Again -- this is a FATALLY stupid idea.
 
Two for 25$? That is stupid just based on the price. If someone makes 9MM blanks, I bet they cost less than that. Of course we know that blanks are not safe at very close distances, but I wonder what is the guarantee that those things cannot malfunction? Sounds like another worthless idea but profitable if you can sell a handful of them. Maybe they would be OK in a starter pistol but even that price is too high.
 
Was there any labeling on the package to say all that or was your only source of information "the guy?" Likely BS from the ignorant.

There IS such a thing as a safety cartridge that when snapped on will spring launch a plunger down the barrel so that it cannot be ejected from an auto or the cylinder opened on a revolver. Takes a rod down the muzzle to reset it. I think the idea is that you leave that in the gun for the kid or thief to trip and disable the gun. But you are in the know and can still ready the gun by racking it out un-triggered and firing the next live round.
 
Jim, you did a lot better of a job explaining what that round does. Your explanation makes a lot more sense, and also explains the plastic rod that was in the package. I didn't buy the original explanation, but decided to pass along what I was told. Does anyone remember the actor who killed himself with a blank? I know it was more than just a primer, but as someone has already said: A .22 CB is just a small chunk of metal with a primer that I would not want to be shot with at point blank.
 
Brandon Lee was killed by a chain of retarded events: Bullets on primed brass in a gun and someone pulling the trigger (pop) someone looking at the bullets; finding one lead missing and deciding it wasn't worth mentioning. A live pic shoot that required Brandon Lee get in front of a gun loaded vith very hot blanks (for extra flash). Hot blank + bullet lodged in barrel= Brandon Lee shot!
 
The round described sounds more like the German 9mm kptr /m39 machine gun training round. It has the plastic bullet and metal pellet or rod down the center, was on stipper clips and was used in firearms training in Germany in the 80s and 90's. These rounds were not powered by a primer they had a full powder load and the metal pellet was found to punch 1A vests :eek: Were these rounds in a small blue box with "Far endast anvandas i vapen med losskjutningspipa utan..." in German in it?
 
I cannot fathom the stupidity of deliberately loading a pistol with a squib round. Are you ABSOLUTELY CERTAIN you will remember to rack the slide in the moment of extremity? If you don't remember, then you will hold the functional equivalent of a rock in your hand (and an interesting look on your face, no doubt).

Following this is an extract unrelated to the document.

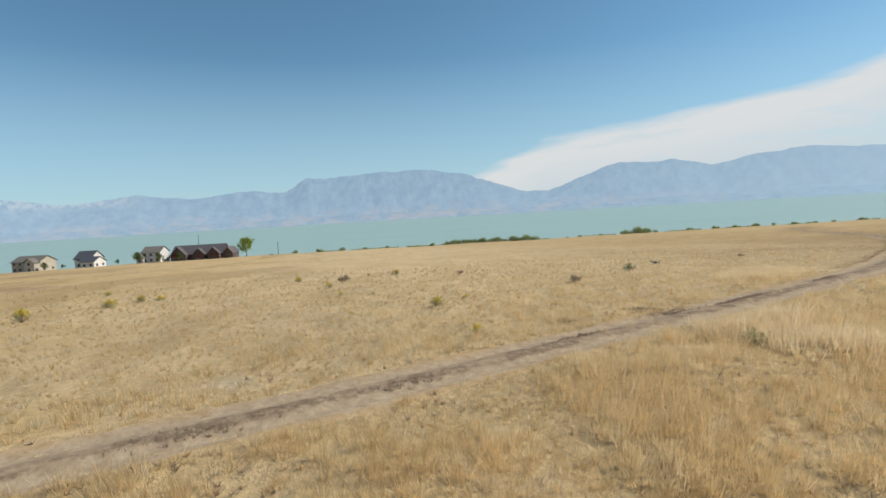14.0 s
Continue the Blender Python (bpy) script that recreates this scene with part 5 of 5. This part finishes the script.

The proper approach to dealing with a bad guy or kid who has your firearm is not to allow either to possess it in the first place!
 
Nothing comes out of the barrel. The point of this ammo was to disable the gun if fired. Surely one of the most useless pieces of gun related turds you are likely to find.
Dallas Jack
 
So, what's to keep a kid or a burglar from cycling the action first & then firing?

What's to keep you from forgetting about it in the heat and panic of a break in and disabling your only weapon?